About a month and a half ago I realized that the reason I never follow through with planning any of my big fantasy trips is because I never have the money and never know when I will have it.  When I realized this I thought the only way to stop this cycle is to come up with a plan to get the money.  How can I expect to someday have the money if I don’t come up with a plan to save the money?  So I wrote out exactly what it was that I wanted to do and then I figured out how much it would cost.  I then picked a tentative date and figured out how much I would need to save each week if I was going to leave by that date.  Then I found some extra jobs all within a week and got to work at meeting my weekly savings goal.  But then a lot of people started giving me their 2 cents (which I appreciate greatly).  Some people said I should go to other places on my road trip, some people didn’t want me to do both things, some didn’t think I should do any of it, some thought I should take more time on my road trip, some said I should line up a job in New Zealand and stay longer, some said I should wait another year and then go, some said I said I shouldn’t go on the road trip and I should use that time and money in New Zealand. With all of these suggestions I started trying to mold my plans and dream to fit their thoughts and opinions but it got quite exhausting and every time I tried to make a change to the plan I would get upset because it felt like I was settling, like I wasn’t following my dream and I would ask myself, why am I doing this if I am not going to do it my way? 

Then out of the blue one afternoon my dad said to me “Don’t lose your dream.” And I realized that I needed to stop trying to fit my dream into everyone else’s plans (as well intentioned as they were) and let it be my dream and my plan. 

So, ladies and gentlemen, I am taking some advice from a Jack Johnson song (“Girl, don’t let your dreams be dreams.”) and going all out with my plans.  This September I will be getting in the car and driving 6,900 miles, stopping in 30 cities, 16 national parks, visiting 8+ old friends and 6+ friends of friends (Thank you to all of you who have offered me a couch along the way, I already have about half of the nights covered).  I will then return home for about a month and a half before heading to New Zealand and then Australia (why not, it’s only another $100 on the plane ticket?).   

An Evening in Charleston

At the Battery in Downtown Charleston
This was in my journal from March 26th, 2010....  

"I've always envied those people, women in particular, who just seem to be able to do anything independently.

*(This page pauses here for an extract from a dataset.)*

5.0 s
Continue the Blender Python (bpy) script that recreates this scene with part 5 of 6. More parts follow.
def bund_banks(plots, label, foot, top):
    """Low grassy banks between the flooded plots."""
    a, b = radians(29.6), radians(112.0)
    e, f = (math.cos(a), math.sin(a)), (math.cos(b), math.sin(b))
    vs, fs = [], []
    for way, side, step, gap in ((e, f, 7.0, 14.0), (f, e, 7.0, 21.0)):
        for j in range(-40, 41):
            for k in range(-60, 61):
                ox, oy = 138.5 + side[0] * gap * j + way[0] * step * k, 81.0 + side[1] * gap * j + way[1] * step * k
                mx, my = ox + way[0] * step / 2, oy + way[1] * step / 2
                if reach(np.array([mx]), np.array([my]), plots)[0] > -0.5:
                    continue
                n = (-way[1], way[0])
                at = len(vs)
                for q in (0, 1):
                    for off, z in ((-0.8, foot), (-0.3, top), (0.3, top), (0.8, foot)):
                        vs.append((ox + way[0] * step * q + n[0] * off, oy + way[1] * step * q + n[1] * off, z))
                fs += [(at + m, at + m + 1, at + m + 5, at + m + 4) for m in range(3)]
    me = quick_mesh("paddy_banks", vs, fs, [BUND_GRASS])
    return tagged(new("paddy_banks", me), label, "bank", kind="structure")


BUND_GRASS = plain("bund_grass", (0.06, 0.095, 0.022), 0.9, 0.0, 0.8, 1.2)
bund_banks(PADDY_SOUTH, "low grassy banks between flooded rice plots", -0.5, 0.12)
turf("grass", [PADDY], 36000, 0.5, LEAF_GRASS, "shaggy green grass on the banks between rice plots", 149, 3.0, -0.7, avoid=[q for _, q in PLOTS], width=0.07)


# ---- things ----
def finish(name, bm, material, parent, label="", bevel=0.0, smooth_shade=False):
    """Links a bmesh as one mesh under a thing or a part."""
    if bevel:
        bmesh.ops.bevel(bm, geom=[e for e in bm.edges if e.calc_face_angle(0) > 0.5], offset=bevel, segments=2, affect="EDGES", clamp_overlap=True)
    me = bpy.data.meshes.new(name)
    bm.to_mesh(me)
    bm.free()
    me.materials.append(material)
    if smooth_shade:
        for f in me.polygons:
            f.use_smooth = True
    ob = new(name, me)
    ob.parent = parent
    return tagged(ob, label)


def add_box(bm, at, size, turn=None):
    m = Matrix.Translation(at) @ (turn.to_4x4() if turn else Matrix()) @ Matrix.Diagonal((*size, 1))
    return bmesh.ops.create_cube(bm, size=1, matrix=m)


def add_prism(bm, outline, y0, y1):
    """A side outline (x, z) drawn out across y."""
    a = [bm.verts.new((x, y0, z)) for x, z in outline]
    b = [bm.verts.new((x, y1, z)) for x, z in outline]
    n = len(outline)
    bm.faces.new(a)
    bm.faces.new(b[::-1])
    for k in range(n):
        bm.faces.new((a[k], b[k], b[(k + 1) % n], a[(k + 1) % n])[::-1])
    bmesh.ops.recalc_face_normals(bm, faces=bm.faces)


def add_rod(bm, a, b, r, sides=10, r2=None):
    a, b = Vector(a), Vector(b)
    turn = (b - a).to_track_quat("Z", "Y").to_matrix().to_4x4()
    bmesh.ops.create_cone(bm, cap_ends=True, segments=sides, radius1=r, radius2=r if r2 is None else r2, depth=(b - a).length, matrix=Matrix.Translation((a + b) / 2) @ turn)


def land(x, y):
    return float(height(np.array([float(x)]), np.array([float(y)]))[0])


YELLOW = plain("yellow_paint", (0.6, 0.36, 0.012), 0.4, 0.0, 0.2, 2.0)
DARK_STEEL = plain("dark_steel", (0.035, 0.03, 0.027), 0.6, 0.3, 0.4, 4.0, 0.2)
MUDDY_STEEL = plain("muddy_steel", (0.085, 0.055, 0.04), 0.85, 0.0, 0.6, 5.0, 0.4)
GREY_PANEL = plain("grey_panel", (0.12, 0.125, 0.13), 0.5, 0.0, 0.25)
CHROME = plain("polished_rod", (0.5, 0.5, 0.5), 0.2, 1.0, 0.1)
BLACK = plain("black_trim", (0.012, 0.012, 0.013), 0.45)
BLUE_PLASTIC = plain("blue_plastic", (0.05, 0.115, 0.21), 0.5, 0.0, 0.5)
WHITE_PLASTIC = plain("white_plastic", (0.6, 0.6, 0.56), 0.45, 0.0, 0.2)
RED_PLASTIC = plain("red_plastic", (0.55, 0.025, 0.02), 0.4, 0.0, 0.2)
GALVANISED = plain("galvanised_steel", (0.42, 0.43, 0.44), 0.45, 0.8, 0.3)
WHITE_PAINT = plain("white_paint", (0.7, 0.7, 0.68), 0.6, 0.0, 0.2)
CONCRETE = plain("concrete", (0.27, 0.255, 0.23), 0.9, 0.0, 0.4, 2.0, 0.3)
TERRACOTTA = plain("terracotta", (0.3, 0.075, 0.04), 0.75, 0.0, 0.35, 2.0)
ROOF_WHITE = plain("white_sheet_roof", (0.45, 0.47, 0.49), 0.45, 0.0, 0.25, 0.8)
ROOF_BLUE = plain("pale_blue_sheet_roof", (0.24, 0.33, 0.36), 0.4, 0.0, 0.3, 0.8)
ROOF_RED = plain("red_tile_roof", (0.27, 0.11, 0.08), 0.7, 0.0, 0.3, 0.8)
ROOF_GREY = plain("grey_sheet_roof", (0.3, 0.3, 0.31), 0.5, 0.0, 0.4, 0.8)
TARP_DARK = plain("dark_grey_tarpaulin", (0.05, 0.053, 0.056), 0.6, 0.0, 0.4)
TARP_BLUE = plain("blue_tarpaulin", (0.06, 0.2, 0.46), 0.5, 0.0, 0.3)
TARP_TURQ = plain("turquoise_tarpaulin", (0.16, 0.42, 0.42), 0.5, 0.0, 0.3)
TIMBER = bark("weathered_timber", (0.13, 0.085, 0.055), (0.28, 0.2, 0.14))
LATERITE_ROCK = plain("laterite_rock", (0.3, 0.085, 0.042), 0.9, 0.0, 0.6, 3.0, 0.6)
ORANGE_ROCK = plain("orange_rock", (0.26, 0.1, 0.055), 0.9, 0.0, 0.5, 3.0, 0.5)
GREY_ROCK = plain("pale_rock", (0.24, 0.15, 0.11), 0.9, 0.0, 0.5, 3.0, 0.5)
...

Not the ones who have to because they are loners or social outcasts but the ones who seem so secure with themselves that they have no problem going away alone and actually enjoy it. I've always wanted to be able to do it but would not because I didn't know what I would do with myself or whether it was safe.

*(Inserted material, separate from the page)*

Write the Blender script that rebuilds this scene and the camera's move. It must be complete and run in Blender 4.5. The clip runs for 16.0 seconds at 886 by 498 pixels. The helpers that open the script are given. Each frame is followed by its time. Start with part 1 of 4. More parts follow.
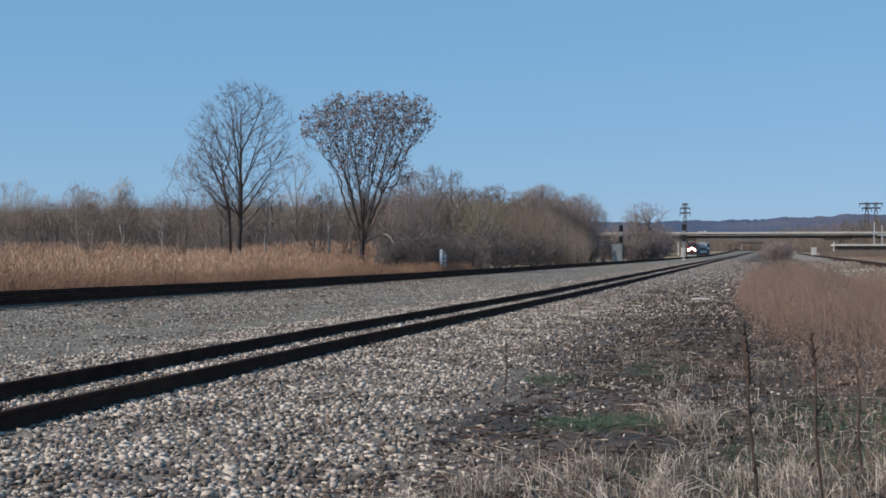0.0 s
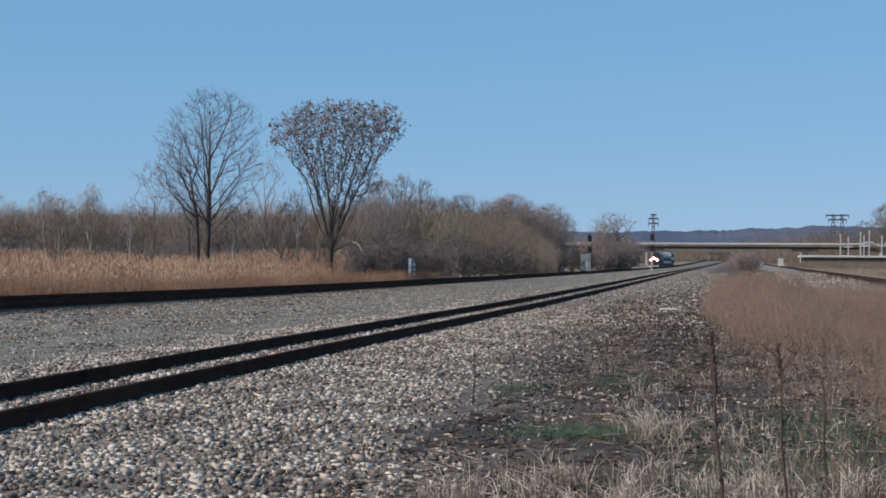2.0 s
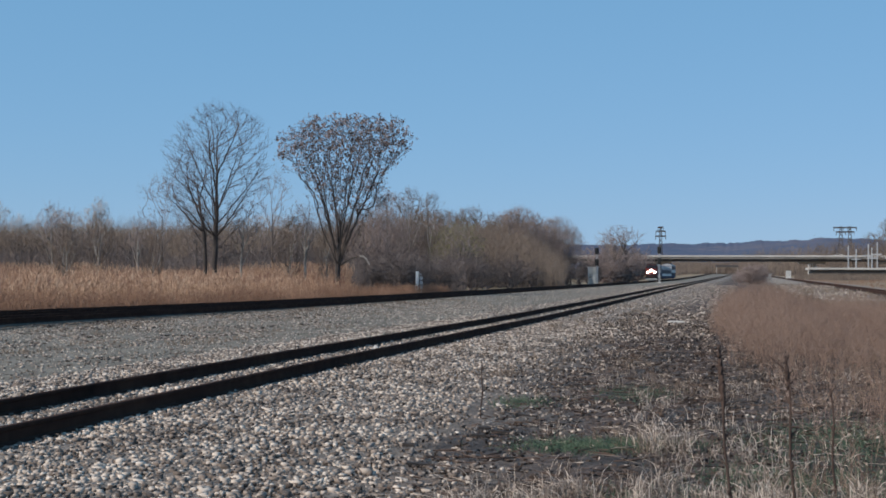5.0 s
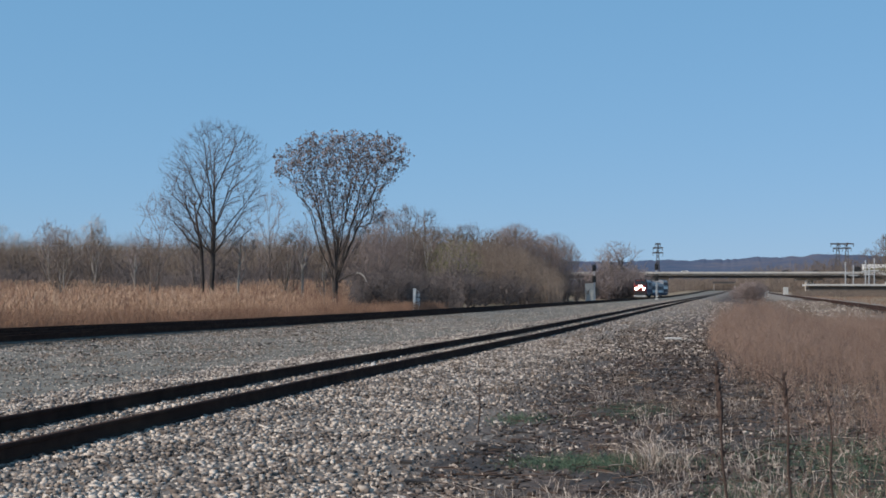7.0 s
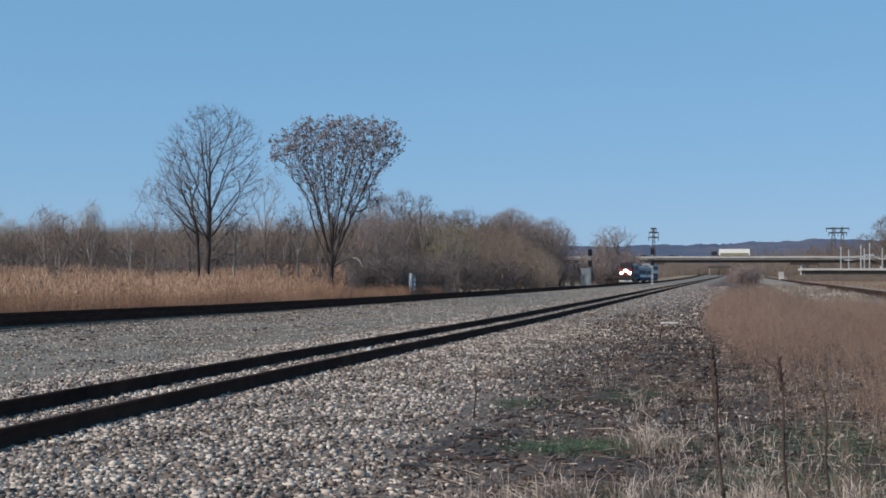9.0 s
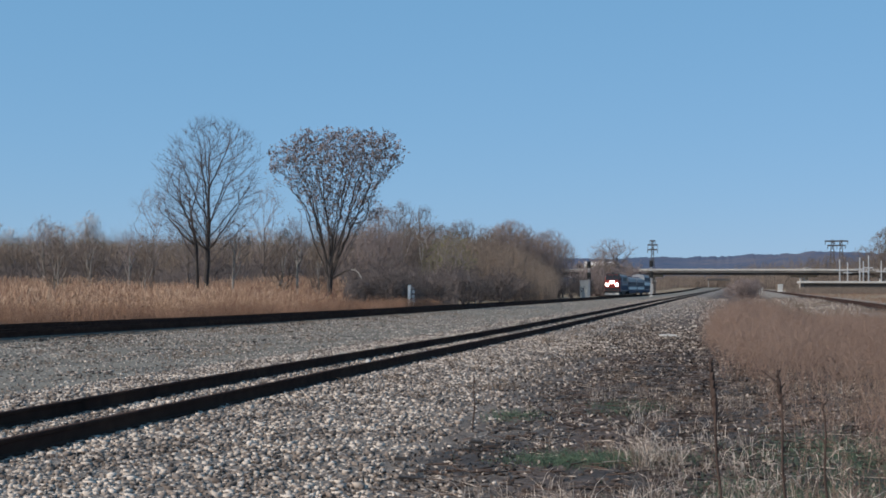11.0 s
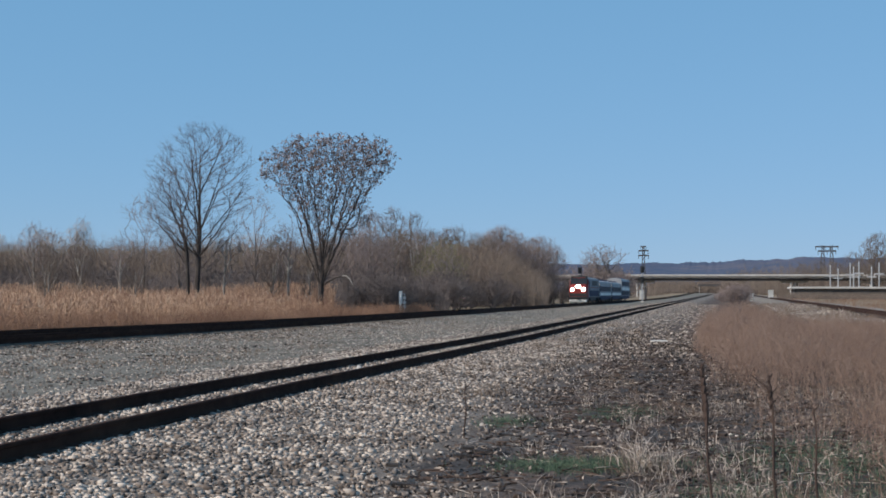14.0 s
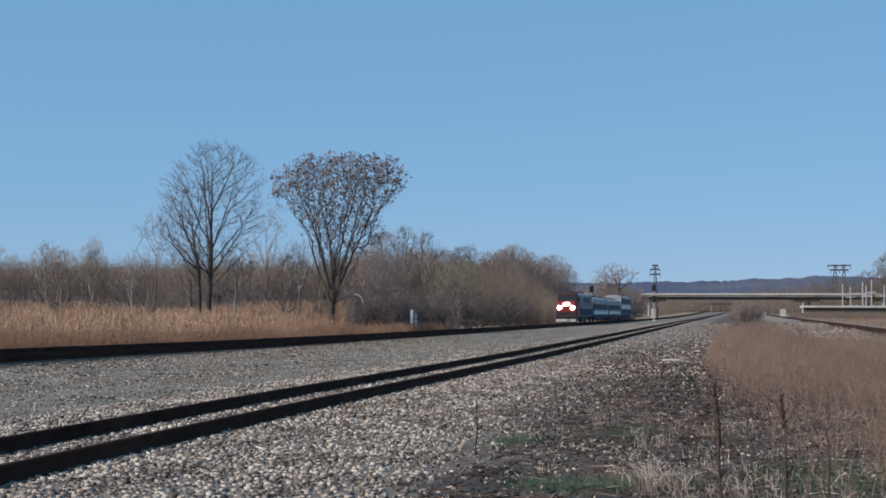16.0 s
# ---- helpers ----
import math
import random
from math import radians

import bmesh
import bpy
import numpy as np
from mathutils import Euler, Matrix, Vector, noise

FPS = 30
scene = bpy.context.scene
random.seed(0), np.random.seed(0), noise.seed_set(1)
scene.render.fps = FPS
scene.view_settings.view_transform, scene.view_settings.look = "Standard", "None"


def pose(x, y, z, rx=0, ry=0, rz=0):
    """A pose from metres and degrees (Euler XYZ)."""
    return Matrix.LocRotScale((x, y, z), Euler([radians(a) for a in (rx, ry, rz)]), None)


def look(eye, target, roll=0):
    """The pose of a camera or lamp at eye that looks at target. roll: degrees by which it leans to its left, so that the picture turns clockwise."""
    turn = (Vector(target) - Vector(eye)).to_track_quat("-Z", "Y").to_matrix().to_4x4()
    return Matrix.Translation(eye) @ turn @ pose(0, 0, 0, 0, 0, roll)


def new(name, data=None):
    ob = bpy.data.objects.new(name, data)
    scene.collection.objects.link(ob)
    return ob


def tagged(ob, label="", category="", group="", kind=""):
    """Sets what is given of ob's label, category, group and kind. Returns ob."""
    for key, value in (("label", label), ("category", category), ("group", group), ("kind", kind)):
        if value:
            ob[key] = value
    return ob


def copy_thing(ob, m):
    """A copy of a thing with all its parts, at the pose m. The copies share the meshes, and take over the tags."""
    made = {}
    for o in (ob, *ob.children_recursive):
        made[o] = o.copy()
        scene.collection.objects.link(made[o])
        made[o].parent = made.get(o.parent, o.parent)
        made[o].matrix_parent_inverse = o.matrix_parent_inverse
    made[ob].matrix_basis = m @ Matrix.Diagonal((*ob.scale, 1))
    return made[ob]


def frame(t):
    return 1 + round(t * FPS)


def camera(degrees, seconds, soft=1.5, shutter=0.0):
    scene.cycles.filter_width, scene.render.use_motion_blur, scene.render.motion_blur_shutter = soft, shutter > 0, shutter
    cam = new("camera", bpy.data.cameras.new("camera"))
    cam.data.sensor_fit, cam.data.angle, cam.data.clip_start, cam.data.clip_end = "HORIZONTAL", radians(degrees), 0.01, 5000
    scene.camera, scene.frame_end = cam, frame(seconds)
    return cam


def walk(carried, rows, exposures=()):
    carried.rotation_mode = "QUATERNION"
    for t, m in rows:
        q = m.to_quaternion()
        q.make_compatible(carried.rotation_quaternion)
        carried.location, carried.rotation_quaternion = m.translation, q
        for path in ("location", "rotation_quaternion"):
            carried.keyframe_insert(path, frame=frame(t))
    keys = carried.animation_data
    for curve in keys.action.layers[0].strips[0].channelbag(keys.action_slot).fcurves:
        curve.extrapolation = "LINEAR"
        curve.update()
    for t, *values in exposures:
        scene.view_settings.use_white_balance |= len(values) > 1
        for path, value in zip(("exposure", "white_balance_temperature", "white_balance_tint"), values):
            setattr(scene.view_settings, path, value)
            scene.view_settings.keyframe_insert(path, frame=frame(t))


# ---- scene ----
# One standing observer with a hand-held camera: fixed place, small turns.
EYE = (0.0, 0.0, 1.595)
TURNS = [
    (0, 0.129, 13.227, 0.005),
    (0.5, 0.560, 12.831, -0.226),
    (1, 0.751, 12.580, 0.257),
    (1.5, 0.447, 12.859, 0.018),
    (2, 0.496, 11.942, 0.377),
    (2.5, 0.541, 12.318, 0.197),
    (3, -0.020, 12.331, 0.183),
    (3.5, 0.156, 12.030, 0.173),
    (4, 0.151, 11.490, 0.234),
    (4.2, 0.420, 12.291, 0.378),
    (6.3, 1.262, 12.000, -0.041),
    (6.5, 1.123, 12.275, 0.223),
    (7, 1.744, 12.132, 0.140),
    (7.5, 1.789, 12.068, 0.380),
    (8, 1.834, 12.222, 0.057),
    (8.5, 1.411, 12.331, -0.024),
    (8.7, 1.086, 11.979, 0.064),
    (10.8, 1.625, 12.033, 0.317),
    (11, 1.609, 11.918, 0.207),
    (11.5, 1.799, 11.572, 0.368),
    (12, 2.066, 11.565, 0.165),
    (12.5, 1.763, 12.088, 0.004),
    (13, 1.644, 11.798, -0.096),
    (13.5, 1.930, 11.777, 0.109),
    (14, 1.858, 11.551, 0.131),
    (14.5, 2.283, 11.838, 0.106),
    (15, 2.480, 11.891, -0.002),
    (15.5, 2.519, 11.877, 0.192),
    (16, 2.623, 12.024, 0.201)]
cam = camera(35.49, 16.0, soft=1.75)
walk(cam, [(t, Matrix.Translation(EYE) @ Euler((0, 0, radians(y))).to_matrix().to_4x4()
            @ Euler((radians(90 + p), 0, 0)).to_matrix().to_4x4()
            @ Euler((0, 0, radians(r))).to_matrix().to_4x4()) for t, p, y, r in TURNS],
     [(0, 0.10), (0.6, 0.10), (1.0, 0.0), (1.6, 0.0), (2.0, 0.10), (16, 0.10)])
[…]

I'm laying in bed, in a cabin, at a campground and I am alone and it is fun. I'm getting up in six hours to run a 10K across a bridge with 40,000 other people and I will be all by myself. I'm looking forward to meeting new people and having a great time. But am I crazy? Normal people don't do things like this... Will it be all I've cracked it up to be? Who knows, but I'm proud of myself and thankful to God for an amazing life and such wonderful opportunities."

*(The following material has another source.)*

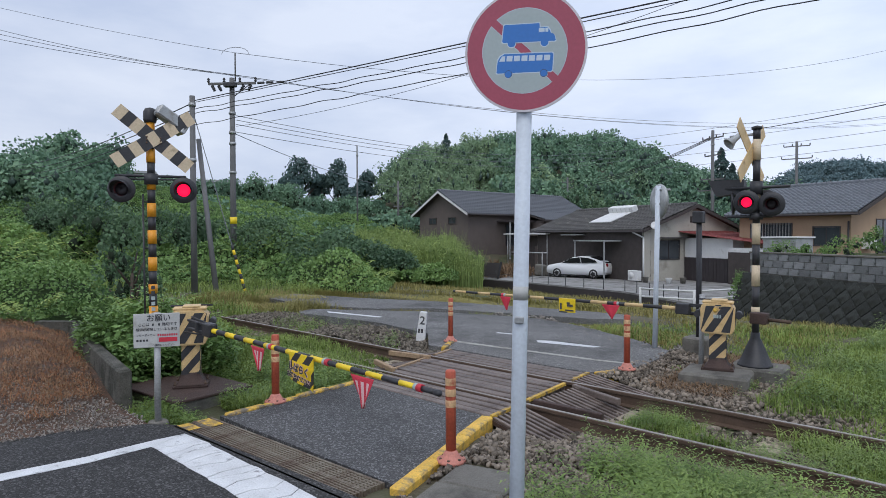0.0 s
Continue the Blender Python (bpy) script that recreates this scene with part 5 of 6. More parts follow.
# ---- plants ----
def leaf_quads(p, size, up=0.5, seed=1, slim=0.62, face=None):
    """Folded diamond leaves at the points p, tilted at random; up: how far they follow the directions in face, or the sky."""
    g = np.random.default_rng(seed)
    n = len(p)
    nrm = g.normal(size=(n, 3))
    nrm /= np.linalg.norm(nrm, axis=1, keepdims=True) + 1e-9
    nrm = nrm * (1 - up) + (np.array([0, 0, 1.0]) if face is None else face) * up
    nrm /= np.linalg.norm(nrm, axis=1, keepdims=True) + 1e-9
    a = np.cross(nrm, g.normal(size=(n, 3)))
    a /= np.linalg.norm(a, axis=1, keepdims=True) + 1e-9
    b = np.cross(nrm, a)
    s = (np.asarray(size) * g.uniform(0.6, 1.3, n))[:, None]
    v = np.empty((n, 4, 3))
    v[:, 0] = p - a * s * 0.5
    v[:, 1] = p + b * s * slim * 0.5 + nrm * s * 0.10
    v[:, 2] = p + a * s * 0.5 - nrm * s * 0.08
    v[:, 3] = p - b * s * slim * 0.5 + nrm * s * 0.10
    return v.reshape(-1, 3), np.arange(n * 4).reshape(n, 4)


def join(parts):
    vs, fs, k = [], [], 0
    for v, f in parts:
        vs.append(v)
        fs.append(f + k)
        k += len(v)
    return np.concatenate(vs), np.concatenate(fs)


def stuff(name, parts, material, label, category, smooth=False):
    v, f = join(parts)
    return tagged(new(name, grid_mesh(name, v, f, material, smooth)), label, category, kind="stuff")


def blades(x, y, z, h, w, seed, bend=0.5):
    """Grass blades: two bent quads each, tapering to a point."""
    g = np.random.default_rng(seed)
    n = len(x)
    h = np.asarray(h) * g.uniform(0.55, 1.25, n)
    ang = g.uniform(0, 2 * np.pi, n)
    d = np.stack([np.cos(ang), np.sin(ang), 0 * ang], 1)
    s = np.stack([-np.sin(ang), np.cos(ang), 0 * ang], 1) * (w * g.uniform(0.7, 1.3, n))[:, None] * 0.5
    base = np.stack([x, y, z], 1)
    k = (g.uniform(0.1, 1.0, n) * bend)[:, None]
    hz = np.stack([0 * h, 0 * h, h], 1)
    mid = base + hz * 0.55 + d * (h[:, None] * k * 0.25)
    tip = base + hz * (1 - 0.35 * k) + d * (h[:, None] * k)
    v = np.stack([base - s, base + s, mid + s * 0.8, mid - s * 0.8, tip + s * 0.12, tip - s * 0.12], 1).reshape(-1, 3)
    i = np.arange(n)[:, None] * 6
    f = np.concatenate([i + np.array([[0, 1, 2, 3]]), i + np.array([[3, 2, 4, 5]])])
    return v, f


def lump(x, y, s=1.0):
    return np.sin(x * 1.3 / s + 1.7 * np.sin(y * 0.9 / s)) * np.cos(y * 1.1 / s - 0.7 * np.sin(x * 0.8 / s))


def patches(n, x0, x1, y0, y1, seed, keep=None, cut=-0.2, s=0.6):
    g = np.random.default_rng(seed)
    x, y = g.uniform(x0, x1, n), g.uniform(y0, y1, n)
    k = lump(x, y, s) + 0.5 * lump(x * 2.3 + 5, y * 2.3, s) > cut
    if keep is not None:
        k &= keep(x, y)
    return x[k], y[k]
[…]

Here's the point... I ran the race and it WAS a blast!  At the end of the race I arrived in a park in downtown Charleston.  These two girls asked me to take their picture and then invited me out for drinks (Hey, it's Charleston and we were on King St. what did you expect?)... It didn't stop there.  Then they invited me to a Citadel vs. App State baseball game (where I got to see App get beat, which never happens in Cullowhee). 

I did it... I am the girl who can do anything by myself just because I felt like it.  I can go on vacation to another city, run a race, go out for drinks with strangers (ok, that sounds way worse than it was), make new friends, sit on the beach alone and revel in God's beauty.
"Strangers are just friends you haven't met yet."
Me with my new friends at the baseball game.

Friday, May 21, 2010

What Story Do You Want To Write?

Today Jodi told me a story that she read last night in Donald Miller's book A Million Miles. It is a long story and not one I can tell here since I didn't read the book (yet) but basically it's about this father/husband who realizes he isn't doing a very good job when it comes to "writing" his family's story. He decides to step up and lead his family in telling a new story. His family's story becomes one of a family that raises $25,000 to start an orphanage in Mexico.

From my conversation with Jodi, I got the message that Miller is encouraging each of us to stop allowing the world and life to dictate the story we are telling and to pick up the pen, take control (under God's leadership) and decide for ourselves what the story is going to be.

As a recent college graduate (2 weeks), I can feel the pressure to choose a path, to decide what story my life is going to tell. I was just accepted today into an amazing graduate program (my first and only choice)in a city I absolutely love, I live in a beautiful, little mountain town surrounded by amazing, beautiful people who love me and I have an AMAZING job but I also have the opportunity to do ABSOLUTELY anything at this point in my life and I feel like if I go to Charleston right away or if I stay here in Bryson I am playing it safe and I don't want to do that. I want to live my life. I want to trust that God will take care of me. I want to experience His best for me.

I could just go to Grad School because that is the responsible thing to do and I "should just get it over with" but why do I have to be so responsible? When will I ever get to just LIVE? There is a quote in my room that I have had framed for years and it says, "Live all the days of your life." There is also a magnet on my fridge that reads, "Do one thing every day that scares you." The thing is I do not want to sit on the sidelines as MY life story is written by the world, I do not want to allow fear to have control over my life and I don't want to miss out on God's bigger story because I was afraid to step out on a different path than everyone else. I want to discover the life God has planned for EACH and EVERY one of my days and I want to see what happens when I take the pen back from the world and give it to God.

What will happen when I let God write the story of my life? I don't know the answer to that but I can tell from past experiences that it will be absolutely, mind blowingly, amazing!!